The writing is clearly on the wall. Millions of people are cutting the so-called Pay TV cord; they are moving away from the television set and using their tablets to bypass the traditional ways content is delivered, and they are using new services from the so-called over the top (OTT) providers who offer an ‘a la carte’ model using broadband-based delivery models.
So it might be true that in the American situation $US80 billion to $US113 billion of US consumer value would be destroyed if the industry changes its business model simply in a linear way – but who would do that?
The research seems to indicate that the model should not be changed as that would lead to the disasters listed. So should the current Pay TV model simply be continued because of the ‘poor’ industry find it difficult to transform itself? Can they continue to ‘tax’ viewers who do not watch most of the channels by still forcing them to subscribe to the packages that work in the interest only of the Pay TV operators?
It is fine to make statements like this to create a shock effect for politicians, in a bid for protection or for a media headline, but no responsible company would be foolish enough to move in that direction. However, if Pay TV operators don’t change the reality is that many others will jump into that space and start eating their lunch by building a whole new industry – one that could, over time, compensate for those financial and job losses in the old industry as new forms of entertainment are added to the old models.
People love their entertainment. It is the industry structure that is the problem, not the customers. And changes are already happening. Apple is now one of the largest entertainment companies in the world and YouTube (Google) is not far behind.
While the projected loss might be damaging for the incumbents, at the same time it will be a gain for consumers, who will get access to their preferred entertainment at significantly less cost. And competition and new technologies will favour the customer once they have the opportunity of choice. Fighting against the trend will, in the end, be futile. Biting the bullet now and starting an orderly transition based on new business models would be a better option for the incumbent industry than fighting rearguard battles and protecting the old model at all costs. That would eventually bring about their downfall.

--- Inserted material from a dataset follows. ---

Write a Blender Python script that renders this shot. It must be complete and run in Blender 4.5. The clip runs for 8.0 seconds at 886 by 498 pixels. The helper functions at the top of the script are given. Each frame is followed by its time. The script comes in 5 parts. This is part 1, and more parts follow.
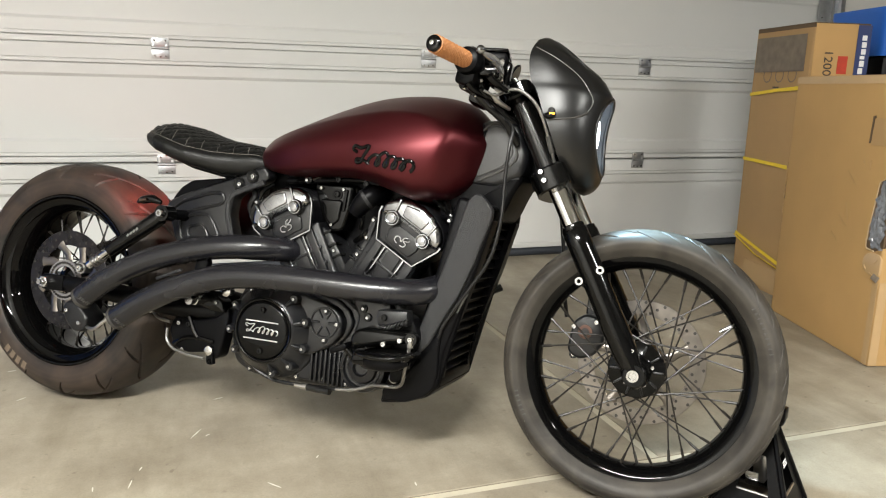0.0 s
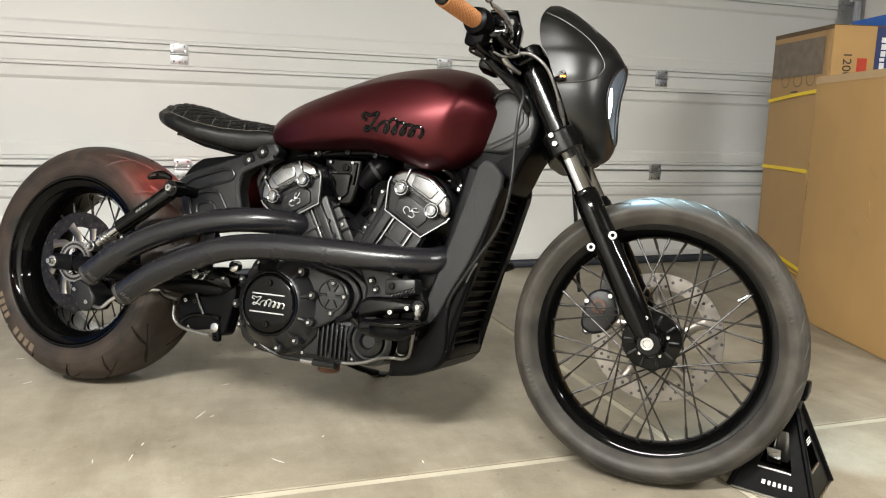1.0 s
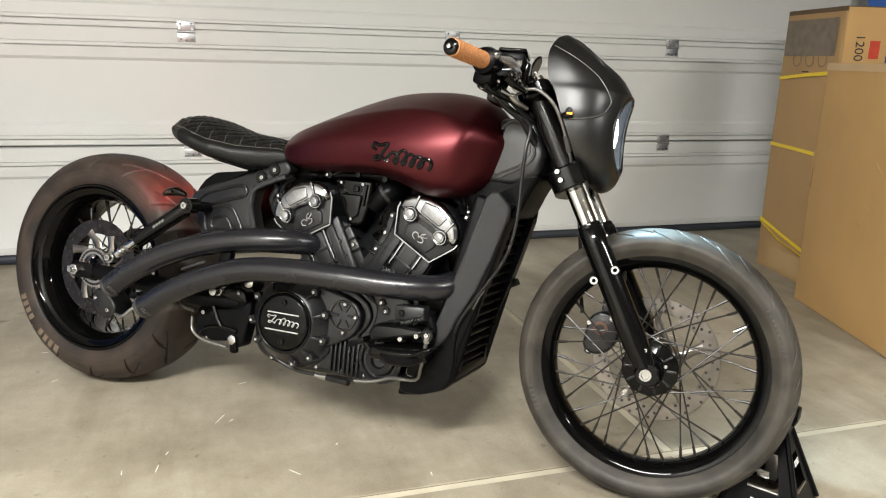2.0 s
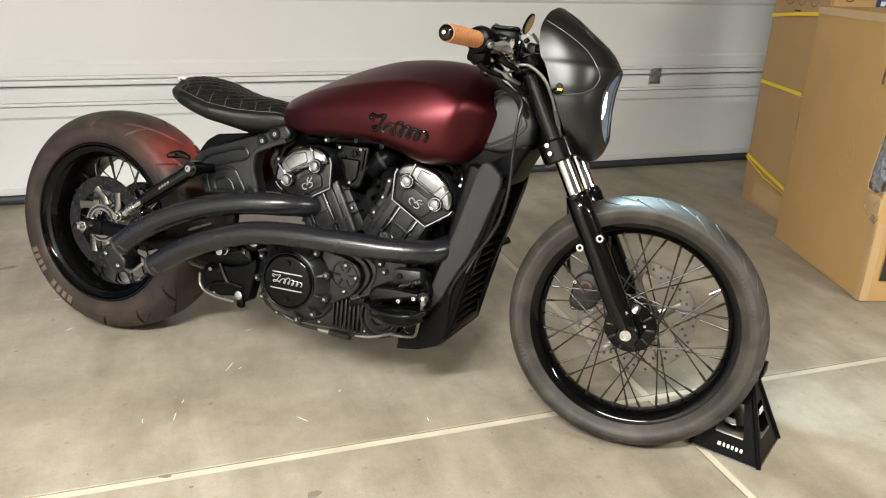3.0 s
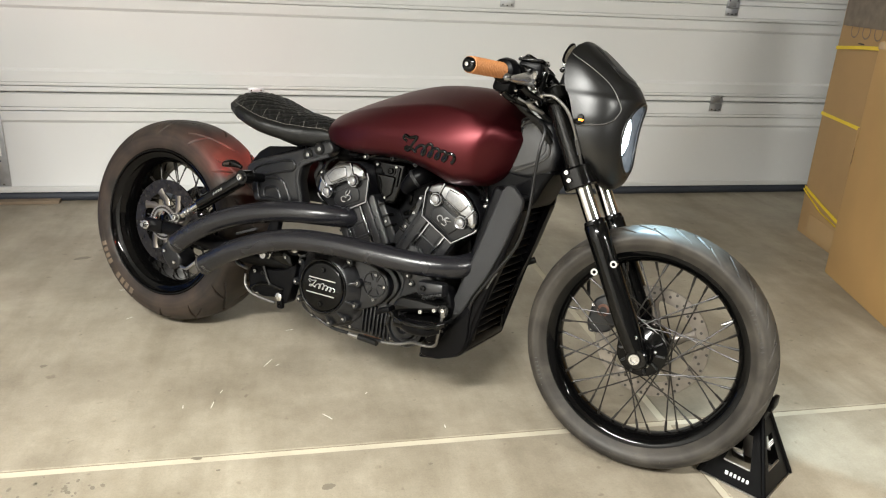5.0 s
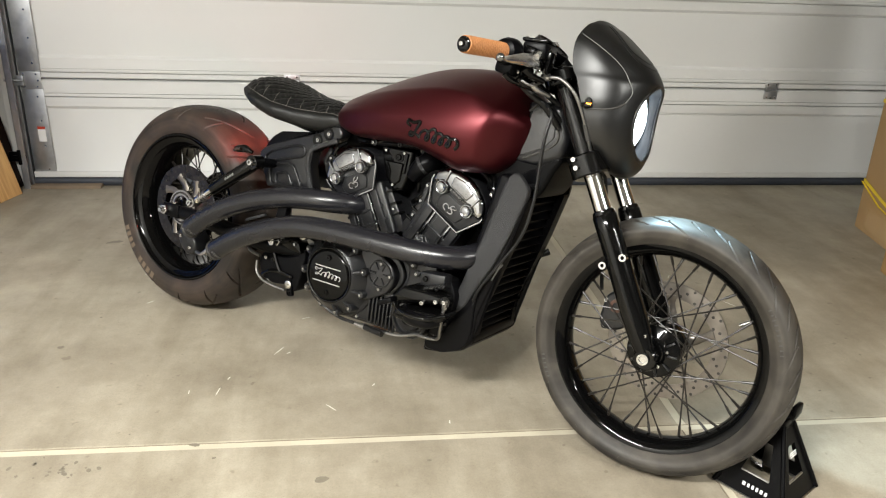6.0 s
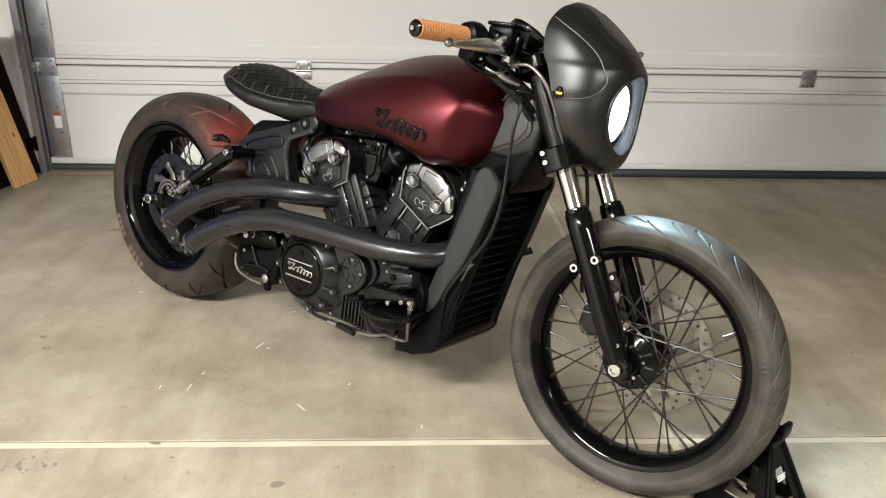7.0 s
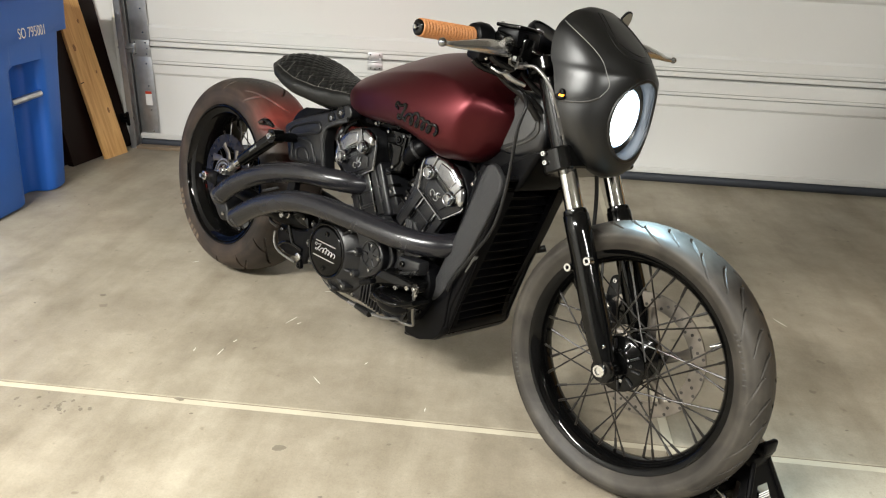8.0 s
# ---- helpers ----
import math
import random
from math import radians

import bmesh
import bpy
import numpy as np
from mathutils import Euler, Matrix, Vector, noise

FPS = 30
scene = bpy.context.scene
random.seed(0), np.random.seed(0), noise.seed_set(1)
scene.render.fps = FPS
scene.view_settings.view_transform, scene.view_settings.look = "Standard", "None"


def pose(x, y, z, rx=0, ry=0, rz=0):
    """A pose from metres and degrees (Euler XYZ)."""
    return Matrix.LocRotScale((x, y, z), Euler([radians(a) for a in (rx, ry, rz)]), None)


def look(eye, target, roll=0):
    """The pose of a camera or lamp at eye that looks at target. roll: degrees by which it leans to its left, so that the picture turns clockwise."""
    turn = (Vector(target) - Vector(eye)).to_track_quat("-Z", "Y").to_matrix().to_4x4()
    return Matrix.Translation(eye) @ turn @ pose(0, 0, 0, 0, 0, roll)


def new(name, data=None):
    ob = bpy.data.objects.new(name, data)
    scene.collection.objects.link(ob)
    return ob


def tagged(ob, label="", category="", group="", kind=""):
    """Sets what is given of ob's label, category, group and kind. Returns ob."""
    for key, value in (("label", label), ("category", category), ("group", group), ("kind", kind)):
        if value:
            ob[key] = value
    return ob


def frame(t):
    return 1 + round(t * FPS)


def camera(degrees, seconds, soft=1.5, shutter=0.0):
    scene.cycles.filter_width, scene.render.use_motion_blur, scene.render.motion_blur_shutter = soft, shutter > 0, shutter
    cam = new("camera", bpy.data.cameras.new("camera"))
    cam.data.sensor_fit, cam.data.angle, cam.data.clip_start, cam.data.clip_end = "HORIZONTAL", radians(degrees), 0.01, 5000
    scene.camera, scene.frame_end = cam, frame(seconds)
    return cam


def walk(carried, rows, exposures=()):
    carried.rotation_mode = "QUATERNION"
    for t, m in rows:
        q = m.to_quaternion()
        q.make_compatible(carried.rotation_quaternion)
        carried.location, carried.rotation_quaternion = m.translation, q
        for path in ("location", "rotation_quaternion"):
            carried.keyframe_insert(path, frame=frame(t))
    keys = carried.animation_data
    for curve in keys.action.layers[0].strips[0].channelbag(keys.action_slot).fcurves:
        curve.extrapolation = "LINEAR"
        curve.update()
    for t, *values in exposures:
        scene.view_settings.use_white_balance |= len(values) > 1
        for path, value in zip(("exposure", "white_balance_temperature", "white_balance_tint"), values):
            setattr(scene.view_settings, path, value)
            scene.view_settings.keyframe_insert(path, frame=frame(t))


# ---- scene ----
cam = camera(61.6, 8.0, soft=1.15)
PATH = [
    (0, (0.134, 0.122, 0.922), (0.782, 1.966, 0.5), 1.4),
    (0.5, (0.154, 0.124, 0.821), (0.774, 1.996, 0.488), 1.4),
    (1, (0.16, 0.115, 0.759), (0.763, 1.995, 0.439), 1.4),
    (1.5, (0.158, 0.11, 0.823), (0.746, 1.984, 0.447), 1.4),
    (2.8, (0.128, 0.074, 1.17), (0.706, 1.857, 0.474), 1.6),
    (3, (0.122, 0.057, 1.141), (0.704, 1.828, 0.415), 1.6),
    (3.5, (0.107, 0.026, 1.147), (0.689, 1.789, 0.403), 1.5),
    (4, (0.115, -0.012, 1.187), (0.676, 1.769, 0.471), 1.7),
    (4.5, (0.156, -0.064, 1.191), (0.662, 1.742, 0.496), 2.5),
    (5.8, (0.339, -0.052, 1.18), (0.581, 1.796, 0.456), 2.2),
    (6, (0.376, -0.021, 1.168), (0.606, 1.826, 0.437), 2.0),
    (6.5, (0.48, 0.042, 1.174), (0.651, 1.889, 0.427), 1.6),
    (7, (0.583, 0.067, 1.159), (0.677, 1.912, 0.392), 1.4),
    (7.5, (0.719, 0.038, 1.176), (0.669, 1.876, 0.39), 2.3),
    (8, (0.796, 0.009, 1.185), (0.634, 1.839, 0.395), 2.5),
]
walk(cam, [(t, look(eye, target, roll)) for t, eye, target, roll in PATH])

# ---- world and lights ----
world = bpy.data.worlds.new("world")
scene.world = world
world.use_nodes = True
world.node_tree.nodes["Background"].inputs[0].default_value = (0.9, 0.92, 1.0, 1)
world.node_tree.nodes["Background"].inputs[1].default_value = 0.02
scene.view_settings.exposure = 0.0


def area_lamp(name, eye, target, sx, sy, watts, color):
    data = bpy.data.lights.new(name, "AREA")
    data.shape, data.size, data.size_y, data.energy, data.color = "RECTANGLE", sx, sy, watts, color
    ob = new(name, data)
    ob.matrix_world = look(eye, target)
    return ob


WARM = (0.985, 0.975, 0.925)
# x, y, length, watts
LAMPS = ((2.9, -1.15, 1.2, 182), (-0.95, -0.52, 1.8, 385))
for lx, ly, long_, watts in LAMPS:
    area_lamp("ceiling_lamp_light", (lx, ly, 2.62), (lx, ly, 0), long_, 0.22, watts, WARM)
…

It is interesting to see that Foxtel is moving in the digital direction, but their new models are still mainly aimed at protecting their current business and current revenues.
The average US entertainment channel costs around $US280 million to operate, including staff, programming and transmission costs. Based on those numbers each channel needs 165,000 viewers over the course of one year if it is to break even. While the market is significantly smaller the Australian situation will not be all that different. Interestingly, operating an OTT ‘digital channel’ could be done for as little as 10%-20% of that cost.
Obviously if the industry decides to change business models these high-cost structures will disappear, as they can utilise far more efficient and effective digital structures for every part of their business.
In Australia the old business model leads to Pay TV subscription prices of between $50 and $100+ a month. In comparison, the Australian Fetch TV model, based on IPTV, costs between $10 and $15.
The industry however, doesn’t talk about transformation. It is obvious that if, in a linear way, the old business model is retained and, in one way or another, the channels are reduced to the ones specifically requested by the customer, the per-channel cost to each household would rise sharply. Clearly that does not make sense, but is that a good enough reason to stick to the old model? Shouldn’t the solution be based on structural changes to the industry? We also know that for the lesser-used channels different models can be applied, based on niche subscription markets; and others simply need to be supported by the commercial organisations that are often already involved (cooking, fashion, shopping, etc).
Resisting true change means that the OTT providers are given a free rein to introduce new business models without too much competition from the incumbents. The incumbents are currently very powerful, but in time their positions will be significantly weakened by the new players using ever-increasing broadband capacities to make the delivery of these services better and cheaper.